The artist has constructed form within this landscape with dashes of bright paint. It is an early sign of his movement towards Fauvism, though at this stage still has a long way to go to truly master that approach. For example, his strokes are longer, but we find it harder to decipher the different elements of the composition. The tones, however, are close to how he worked as a Fauvist, with bright colours and the use of blues, pinks and related colours in that palette. If we look closely we can start to see a landscape appear in front of our eyes, with forms sweeping in from both the left and right, with a perspective pushing through the centre towards the back. That said, we are still not entirely confident in what we are starting to perceive.

The lack of completion found here strikes us that this is actually a study painting in oil, rather than something meant to be presented as a full artwork intended fir display in a major gallery. It is clear that he was working here from emotion, with little real planning. He would have taken several looks at the scene in front of him and then worked quickly to portray it through unmixed paint, just using single lines of colour. In most cases they never overlap, leaving the original canvas still visible in much of the work.

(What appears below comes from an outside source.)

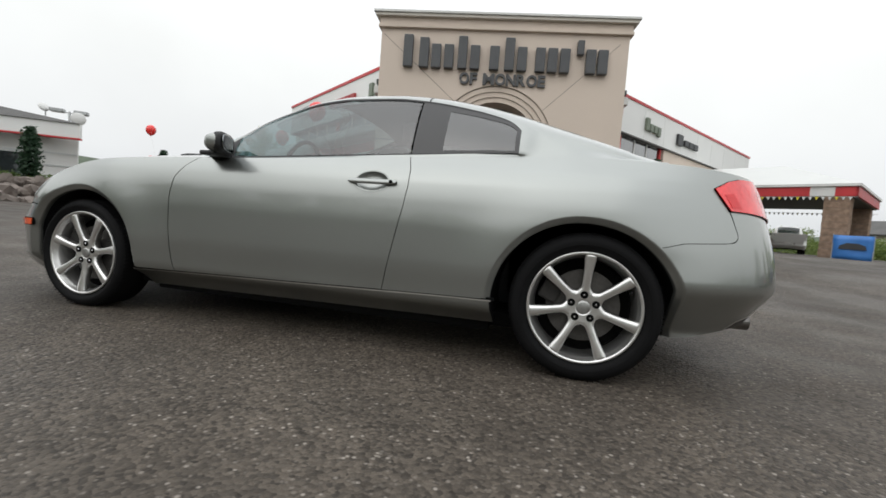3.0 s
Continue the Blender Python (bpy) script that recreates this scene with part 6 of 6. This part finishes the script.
g0_ = at(80.5, 24.2, 2.2, -2.1)
g1_ = at(66.0, 25.5, 2.2, -2.1)
grass_strip("grass_strip", "kerbed strip of grass along the street", [g1_, g0_], -1.4, 0.22, 40, 9000)
wr = lambda s, t: tuple((WR_M @ Vector((s, t, 0)))[:2])
grass_strip("grass_strip", "kerbed bed of bright grass below the storefront", [wr(1.3, 4.4), wr(8.6, 4.4)], 1.2, 0.46, 41, 12000)


# ---- rocks, street and far buildings ----
def rock_bank():
    rnd = random.Random(5)
    proto = []
    for k in range(4):
        bm = bmesh.new()
        bmesh.ops.create_icosphere(bm, subdivisions=2, radius=1.0)
        for v in bm.verts:
            v.co *= 0.8 + 0.45 * noise.noise(v.co * 1.6 + Vector((k * 7, 0, 0)))
            v.co.z *= 0.75
        me = bpy.data.meshes.new("rock")
        bm.to_mesh(me)
        bm.free()
        me.materials.append(ROCK)
        proto.append(me)
    for k in range(44):
        az = 57.0 + 9.0 * (k % 15) / 14 + rnd.uniform(-0.4, 0.4)
        row = k // 15
        d = 26.5 + row * 0.9 + rnd.uniform(-0.2, 0.2)
        x, y = at(az, d, 1.6, -2.6)
        r = new("rock", proto[k % 4])
        r.matrix_world = pose(x, y, 0.25 + row * 0.45, rnd.uniform(0, 40), rnd.uniform(0, 40), rnd.uniform(0, 360)) @ Matrix.Scale(rnd.uniform(0.38, 0.62), 4)
        tagged(r, "rough brown landscape rock in a bank", "rock", "rocks of the bank")


rock_bank()
shrubs("hedge", "brownish shrubs over the rock bank", [(*at(a, 29.2, 1.6, -2.6), 1.0, 0.7, 0.6) for a in np.arange(57, 67, 1.0)], LEAF_BUSH, 34, 0.09, 60)


def takeaway():
    b = thing("takeaway", "low white takeaway building with grey roof and lettered fascia", "building", pose(-25.2, 16.3, 0.4, 0, 0, 210.6))
    L = 30.0
    bm = bmesh.new()
    lo_ = [bm.verts.new(p) for p in ((0, 0, 0), (L, 0, 0), (L, -5.0, 0), (7.6, -5.0, 0))]
    hi_ = [bm.verts.new((q.co.x, q.co.y, 3.5)) for q in lo_]
    for i in range(4):
        bm.faces.new((lo_[i], lo_[(i + 1) % 4], hi_[(i + 1) % 4], hi_[i]))
    bm.faces.new(hi_)
    bmesh.ops.recalc_face_normals(bm, faces=bm.faces)
    part("wall", bm, WHITE_PANEL, b)
    part("soffit", box(1.2, L, 0.0, 0.95, 3.46, 3.52), WHITE_TRIM, b)
    for k in range(3):
        part("wall_rail", box(0, L, 0.0, 0.05, 1.2 + 0.7 * k, 1.28 + 0.7 * k), ALU, b)
    for k in range(7):
        w = part("window", box(2.0 + 4.0 * k, 4.6 + 4.0 * k, 0.0, 0.06, 0.9, 2.6, 0.01), ALU, b)
        part("pane", box(2.1 + 4.0 * k, 4.5 + 4.0 * k, 0.05, 0.07, 1.0, 2.5), UPPER_GLASS, w)
    part("fascia", box(-0.6, L + 0.6, 0.95, 1.2, 3.47, 4.25, 0.02), WHITE_PANEL, b)
    part("fascia_edge", box(-0.62, L + 0.62, 0.93, 1.23, 3.38, 3.47, 0.02), RED_BAND, b, "dark red fascia edge")
    bm = bmesh.new()
    v = [bm.verts.new(p) for p in ((-0.75, 1.3, 4.25), (L + 0.6, 1.3, 4.25), (L + 0.6, -5.4, 4.25), (9.0, -5.4, 4.25), (8.7, -2.6, 5.75), (L - 3.0, -2.6, 5.75))]
    for f in ((0, 1, 5, 4), (1, 2, 5), (2, 3, 4, 5), (3, 0, 4)):
        bm.faces.new([v[i] for i in f])
    part("roof", bm, ROOF_GREY, b)
    x = 8.7
    for ch in "TERIYAKI":
        wd = 0.10 if ch == "I" else 0.30
        # reads from the front, which is the +y side
        m = Matrix.Translation((x, 1.22, 3.62)) @ Matrix.Rotation(radians(180), 4, "Z") @ Matrix.Rotation(radians(90), 4, "X")
        lettering("letter", ch, 0.42, 0.03, SIGN_GREY, m, b, bold=0.01, width=wd)
        x -= wd + 0.09


takeaway()


def dish():
    x, y = -27.4, 16.1
    d = thing("satellite_dish", "pale grey satellite dish on the takeaway roof", "dish", pose(x, y, 4.85, 0, 0, 200))
    part("mast", tube([(0, 0, -0.2), (0, 0, 0.75)], 0.03, 8), POLE, d)
    bm = lathe([(0.0, 0.08), (0.15, 0.055), (0.27, 0.0)], 24)
    thicken(bm, 0.012)
    bm.transform(pose(0.1, 0, 0.85, 25, 0, 60))
    part("reflector", bm, WHITE_TRIM, d, smooth=True)
    part("feed_arm", tube([(0, 0, 0.7), (0.45, -0.3, 0.8)], 0.015, 6), POLE, d)


def round_sign():
    x, y = at(54.0, 33, 1.15, -2.85)
    d = thing("round_sign", "pale round sign on a white post", "sign", pose(x, y, 0.3, 0, 0, 52))
    part("post", tube([(0, 0, 0), (0, 0, 4.5)], 0.06, 10), WHITE_TRIM, d)
    bm = lathe([(0.0, -0.04), (0.33, -0.04), (0.36, 0.0), (0.33, 0.04), (0.0, 0.04)], 28)
    bm.transform(pose(0, 0, 4.85))
    part("disc", bm, WHITE_TRIM, d, smooth=True)


dish()
round_sign()


def lamp_post(x, y, z, height, yaw, heads=2, label="tall galvanised car-park lamp with twin heads"):
    t = thing("street_lamp", label, "lamp post", pose(x, y, z, 0, 0, yaw))
    part("base", lathe([(0.0, 0.5), (0.22, 0.5), (0.25, 0.45), (0.25, -0.2)], 20, "Z"), CONCRETE, t)
    part("pole", tube([(0, 0, 0.4), (0, 0, height)], [0.075, 0.055], 12), POLE, t, smooth=True)
    for k in range(heads):
        s = 1 if k == 0 else -1
        part("arm", tube([(0, 0, height - 0.1), (s * 0.35, 0, height - 0.02)], 0.03, 8), POLE, t)
        h = part("head", box(s * 0.55 - 0.33, s * 0.55 + 0.33, -0.22, 0.22, height - 0.10, height + 0.10, 0.04), POLE, t)
        part("lens", box(s * 0.55 - 0.27, s * 0.55 + 0.27, -0.17, 0.17, height - 0.12, height - 0.098), WHITE_TRIM, h)


lamp_post(25.4, 13.5, 0.2, 7.5, 60)
lamp_post(*at(-49.2, 36, -0.93, -3.13), 0.4, 5.2, 60)
lamp_post(*at(80.3, 40, 2.4, -2.0), 0.3, 5.6, 20, 2)
lamp_post(*at(55.2, 34, 1.47, -2.7), 0.6, 5.0, 40, 2)


def pennants():
    """Strings of small flags between the lamp post and the far trees."""
    a = Vector((25.4, 13.5, 7.4))
    for k, e in enumerate((Vector((31.4, 2.4, 6.3)), Vector((29.6, 1.2, 5.6)))):
        s = thing("pennant_string", "sagging string of small pale pennants", "pennants", group="pennant strings")
        pts = [a.lerp(e, t) - Vector((0, 0, (0.35 + k * 0.35) * 4 * t * (1 - t) + k * 0.3)) for t in np.linspace(0, 1, 25)]
        part("string", tube(pts, 0.008, 5), STRING, s)
        for i in range(48):
            f = (i + 0.5) / 48 * 24
            p = pts[int(f)].lerp(pts[min(int(f) + 1, 24)], f - int(f))
            part("pennant", prism([(-0.05, 0), (0.05, 0), (0, -0.13)], -0.003, 0.003, pose(p.x, p.y, p.z, 0, 0, -55)), PENNANT, s)


pennants()


def balloon(x, y, z, r, foot, seed):
    rnd = random.Random(seed)
    b = thing("balloon", "glossy red balloon on a white ribbon", "balloon", pose(x, y, z, rnd.uniform(-12, 12), rnd.uniform(-12, 12), 0), "red balloons")
    bm = lathe([(0.0, 1.12 * r), (0.35 * r, 1.06 * r), (0.70 * r, 0.82 * r), (0.93 * r, 0.45 * r), (r, 0.05 * r), (0.92 * r, -0.40 * r), (0.68 * r, -0.80 * r), (0.36 * r, -1.08 * r), (0.10 * r, -1.22 * r), (0.05 * r, -1.25 * r), (0.09 * r, -1.33 * r), (0.0, -1.33 * r)], 28, "Z")
    part("skin", bm, BALLOON, b, smooth=True)
    inv = b.matrix_world.inverted()
    f = Vector(foot)
    p = Vector((x, y, z - 1.3 * r))
    pts = [inv @ (p.lerp(f, t) + Vector((0.05 * math.sin(6 * t), 0.05 * math.sin(5 * t), -0.12 * math.sin(math.pi * t)))) for t in np.linspace(0, 1, 12)]
    part("ribbon", tube(pts, 0.004, 5), STRING, b)


balloon(-4.5, 6.8, 3.2, 0.21, (-3.75, 5.5, 1.25), 1)
balloon(-7.28, 9.48, 3.06, 0.21, (-7.9, 9.0, 1.5), 2)
balloon(-9.95, 9.20, 2.22, 0.155, (-10.9, 9.6, 1.5), 3)
balloon(-15.85, 12.5, 3.8, 0.20, (-14.5, 11.7, 1.42), 4)
balloon(-13.9, 10.8, 2.32, 0.140, (-14.6, 8.5, 1.2), 5)
balloon(*at(88.9, 28, 2.4, -2.0), 2.55, 0.17, (*at(88.9, 28, 2.4, -2.0), 0.1), 6)
balloon(*at(83.1, 30, 2.4, -2.0), 3.4, 0.17, (*at(82.9, 30, 2.4, -2.0), 0.1), 7)


def fuel_canopy():
    """The flat red-edged roof beyond the street."""
    x, y = at(78.4, 46, 2.4, -2.0)
    c = thing("forecourt_canopy", "flat white forecourt roof with a red edge", "canopy", pose(x, y, 0.3, 0, 0, 80))
    part("roof", box(-2.0, 2.0, -4, 4, 2.7, 3.0, 0.02), WHITE_TRIM, c)
    part("edge", box(-2.1, 2.1, -4.1, 4.1, 3.0, 3.5, 0.03), RED_LENS, c, "red roof edge")
    for sx in (-1.5, 1.5):
        for sy in (-3, 3):
            part("post", box(sx - 0.12, sx + 0.12, sy - 0.12, sy + 0.12, -0.3, 2.7), WHITE_TRIM, c)


fuel_canopy()


def house(x, y, z, yaw, w, d, h, label):
    b = thing("house", label, "house", pose(x, y, z, 0, 0, yaw))
    part("wall", box(-w / 2, w / 2, -d / 2, d / 2, 0, h), STUCCO_SHADE, b)
    bm = bmesh.new()
    e = 0.5
    v = [bm.verts.new(p) for p in ((-w / 2 - e, -d / 2 - e, h), (w / 2 + e, -d / 2 - e, h), (w / 2 + e, d / 2 + e, h), (-w / 2 - e, d / 2 + e, h), (0, -d / 2 - e, h + w * 0.24), (0, d / 2 + e, h + w * 0.24))]
    for f in ((0, 4, 5, 3), (1, 2, 5, 4)):
        bm.faces.new([v[i] for i in f])
    thicken(bm, 0.12)
    part("roof", bm, ROOF_GREY, b)
    for y0 in (-d / 2, d / 2 - 0.2):
        part("gable", prism([(-w / 2, h), (w / 2, h), (0, h + w * 0.24 - 0.16)], y0, y0 + 0.2), STUCCO_SHADE, b)
    for k in (-1, 1):
        w_ = part("window", box(k * w * 0.22 - 0.6, k * w * 0.22 + 0.6, -d / 2 - 0.05, -d / 2, 1.0, 2.2), WHITE_TRIM, b)
        part("pane", box(k * w * 0.22 - 0.5, k * w * 0.22 + 0.5, -d / 2 - 0.06, -d / 2 - 0.04, 1.1, 2.1), UPPER_GLASS, w_)


house(*at(-33.6, 55, 0.5, -3.1), 0.2, -150, 5.6, 5.0, 2.5, "low pale house with dark gabled roof beyond the shrubs")
house(*at(-75.6, 85, -2.4, -2.3), 0.5, -70, 9, 9, 2.0, "low house with dark gabled roof beyond the trees")


def hills():
    bm = bmesh.new()
    rows = []
    n = 220
    for r, k in ((300, 0.0), (360, 0.6), (430, 1.0), (600, 0.9)):
        row = []
        for i in range(n + 1):
            a = 2 * math.pi * i / n
            az = (math.degrees(a) + 180) % 360 - 180
            base = 17 + 23 * step(8, 46, az) * (1 - step(75, 100, az)) + 5 * math.sin(a * 5)
            h = base * k * (r / 430) + 5 * noise.noise(Vector((math.cos(a) * 9, math.sin(a) * 9, r * 0.01)))
            row.append(Vector((-r * math.sin(a), r * math.cos(a), h if k else -2.0)))
        rows.append(row)
    add_grid(bm, rows)
    tagged(link_mesh("backdrop", bm, HILL, smooth=True), "low wooded hills round the horizon", "hills", kind="structure")


hills()


# ---- worn markings ----
def marking(x, y, yaw, ln, w):
    bm = bmesh.new()
    m = pose(x, y, 0, 0, 0, yaw)
    rows = []
    for i in range(13):
        row = []
        for j in (-0.5, 0.5):
            p = m @ Vector((ln * (i / 12 - 0.5), j * w + 0.01 * math.sin(i * 2.1 + j), 0))
            p.z = ground_height(p.x, p.y) + 0.006
            row.append(p)
        rows.append(row)
    add_grid(bm, rows)
    tagged(link_mesh("road_marking", bm, LINE_PAINT), "worn pale parking line on the asphalt", "marking", "worn lines", "structure")


marking(4.6, 10.2, -30, 2.6, 0.12)
marking(5.6, 9.0, -30, 1.9, 0.12)
marking(7.5, 12.5, 45, 3.0, 0.12)
marking(11.5, 12.0, -30, 3.0, 0.12)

Collioure is a small town in the south of France, right by the border with Spain. It is a picturesque location along the sea, also boasting some stunning architecture from past centuries. Its culture is predominantly catalan, which all together make in an interesting destination for artists such as Matisse, with a number of authors also spending time here. Matisse himself also produced a number of drawings whilst visiting this region, perhaps choosing this medium because of the ease with which he could travel around the landscape with just a few tools on his person. This piece measures 46.6 cm wide by 38.8 cm tall, which is about as small as any painting from this artist and it is now owned by the Museum of Modern Art in New York, USA. They have listed it as a gift and bequest of Louise Reinhardt Smith. Whilst in Collioure, the artist also produced Young Sailor I and Young Sailor II.